- **Request**:
Your task is to reproduce, verbatim and without pictures, the lines from the opening of the listing through the line containing "at=pose(-14.16, y, PZ))".

- **Information shown**:
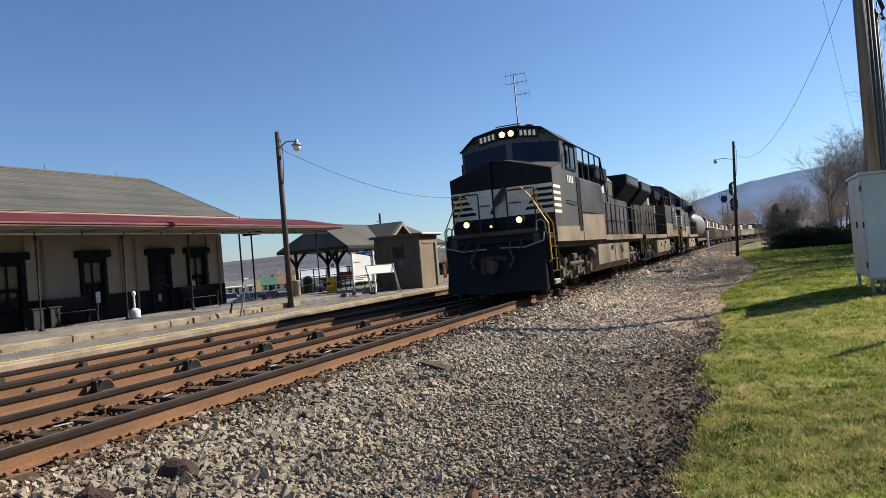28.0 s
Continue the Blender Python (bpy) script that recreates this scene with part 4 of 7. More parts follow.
barrel = thing("yellow_barrel", "dented yellow drum bin with a pale side", "bin", "bins", at=pose(-16.95, 24.0, SZ - 0.05) @ Matrix.Scale(0.76, 4))
part("drum", S().lathe([(0.29, 0), (0.30, 0.03), (0.29, 0.3), (0.305, 0.32), (0.29, 0.34), (0.29, 0.6), (0.305, 0.62), (0.29, 0.64), (0.29, 0.86), (0.31, 0.88), (0.27, 0.88)], 20), YELLOW, barrel, smooth=True)
part("sticker", S().box(0.0, -0.295, 0.45, 0.24, 0.012, 0.16, 0.003), BLACK, barrel)
pot = thing("concrete_bin", "round rough concrete waste bin", "bin", "bins", at=pose(-17.6, 22.3, SZ - 0.02) @ Matrix.Scale(0.66, 4))
part("shell", S().lathe([(0.30, 0), (0.32, 0.05), (0.32, 0.85), (0.35, 0.9), (0.35, 1.0), (0.26, 1.02)], 18), CONCRETE, pot, smooth=True)
bb = thing("black_bin", "black domed litter bin", "bin", "bins", at=pose(-18.6, 24.5, SZ - 0.03) @ Matrix.Scale(0.72, 4))
part("shell", S().lathe([(0.27, 0), (0.29, 0.04), (0.29, 0.75), (0.31, 0.78), (0.27, 0.98), (0.14, 1.08), (0.02, 1.1)], 18), BLACK, bb, smooth=True)
ash = thing("ash_receptacle", "pale plastic cigarette receptacle with a narrow neck", "ash bin", at=pose(-17.55, 14.3, SZ) @ Matrix.Scale(0.78, 4))
part("base", S().lathe([(0.20, 0), (0.21, 0.03), (0.21, 0.27), (0.19, 0.32), (0.12, 0.37), (0.05, 0.40)], 18), CABINET, ash, "pale grey round base", smooth=True)
part("neck", S().lathe([(0.045, 0.41), (0.036, 0.6), (0.036, 0.86), (0.06, 0.90), (0.075, 0.96), (0.07, 1.03), (0.03, 1.07)], 14), WHITE, ash, smooth=True)
ls = thing("leaning_sign", "small grey sign on a leaning metal stake", "sign", at=pose(-13.95, 15.0, PZ) @ Matrix.Rotation(radians(17), 4, "Y") @ Matrix.Rotation(radians(8), 4, "Z"))
part("stake", S().box(0, 0, 0, 0.05, 0.03, 1.15, 0.006), STEEL, ls)
part("plate", S().box(0, -0.02, 0.88, 0.03, 0.24, 0.30, 0.008), STEEL, ls)
part("stub", S().box(-0.35, 0, -0.0, 0.05, 0.05, 0.36, 0.006), IRON, ls)
for y in (13.4, 16.2):
    solid("bolt_post", S().tube([(0, 0, 0), (0, 0, 0.16)], 0.03, 6), IRON, "short rusty stub in the kerb", "stub", "kerb stubs", at=pose(-14.16, y, PZ))

rl = thing("railing", "dark green pipe railing along the back of the platform", "railing")
for i in range(6):
    part("post", S().tube([(-18.3, 23.6 + 0.98 * i, SZ - 0.02), (-18.3, 23.6 + 0.98 * i, SZ + 1.05)], 0.025, 6), DARKGREEN, rl)
for z in (0.35, 0.7, 1.03):
    part("rail", S().tube([(-18.3, 23.6, SZ + z), (-18.3, 28.5, SZ + z)], 0.02, 6), DARKGREEN, rl)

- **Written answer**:
28.0 s
Continue the Blender Python (bpy) script that recreates this scene with part 4 of 7. More parts follow.
barrel = thing("yellow_barrel", "dented yellow drum bin with a pale side", "bin", "bins", at=pose(-16.95, 24.0, SZ - 0.05) @ Matrix.Scale(0.76, 4))
part("drum", S().lathe([(0.29, 0), (0.30, 0.03), (0.29, 0.3), (0.305, 0.32), (0.29, 0.34), (0.29, 0.6), (0.305, 0.62), (0.29, 0.64), (0.29, 0.86), (0.31, 0.88), (0.27, 0.88)], 20), YELLOW, barrel, smooth=True)
part("sticker", S().box(0.0, -0.295, 0.45, 0.24, 0.012, 0.16, 0.003), BLACK, barrel)
pot = thing("concrete_bin", "round rough concrete waste bin", "bin", "bins", at=pose(-17.6, 22.3, SZ - 0.02) @ Matrix.Scale(0.66, 4))
part("shell", S().lathe([(0.30, 0), (0.32, 0.05), (0.32, 0.85), (0.35, 0.9), (0.35, 1.0), (0.26, 1.02)], 18), CONCRETE, pot, smooth=True)
bb = thing("black_bin", "black domed litter bin", "bin", "bins", at=pose(-18.6, 24.5, SZ - 0.03) @ Matrix.Scale(0.72, 4))
part("shell", S().lathe([(0.27, 0), (0.29, 0.04), (0.29, 0.75), (0.31, 0.78), (0.27, 0.98), (0.14, 1.08), (0.02, 1.1)], 18), BLACK, bb, smooth=True)
ash = thing("ash_receptacle", "pale plastic cigarette receptacle with a narrow neck", "ash bin", at=pose(-17.55, 14.3, SZ) @ Matrix.Scale(0.78, 4))
part("base", S().lathe([(0.20, 0), (0.21, 0.03), (0.21, 0.27), (0.19, 0.32), (0.12, 0.37), (0.05, 0.40)], 18), CABINET, ash, "pale grey round base", smooth=True)
part("neck", S().lathe([(0.045, 0.41), (0.036, 0.6), (0.036, 0.86), (0.06, 0.90), (0.075, 0.96), (0.07, 1.03), (0.03, 1.07)], 14), WHITE, ash, smooth=True)
ls = thing("leaning_sign", "small grey sign on a leaning metal stake", "sign", at=pose(-13.95, 15.0, PZ) @ Matrix.Rotation(radians(17), 4, "Y") @ Matrix.Rotation(radians(8), 4, "Z"))
part("stake", S().box(0, 0, 0, 0.05, 0.03, 1.15, 0.006), STEEL, ls)
part("plate", S().box(0, -0.02, 0.88, 0.03, 0.24, 0.30, 0.008), STEEL, ls)
part("stub", S().box(-0.35, 0, -0.0, 0.05, 0.05, 0.36, 0.006), IRON, ls)
for y in (13.4, 16.2):
    solid("bolt_post", S().tube([(0, 0, 0), (0, 0, 0.16)], 0.03, 6), IRON, "short rusty stub in the kerb", "stub", "kerb stubs", at=pose(-14.16, y, PZ))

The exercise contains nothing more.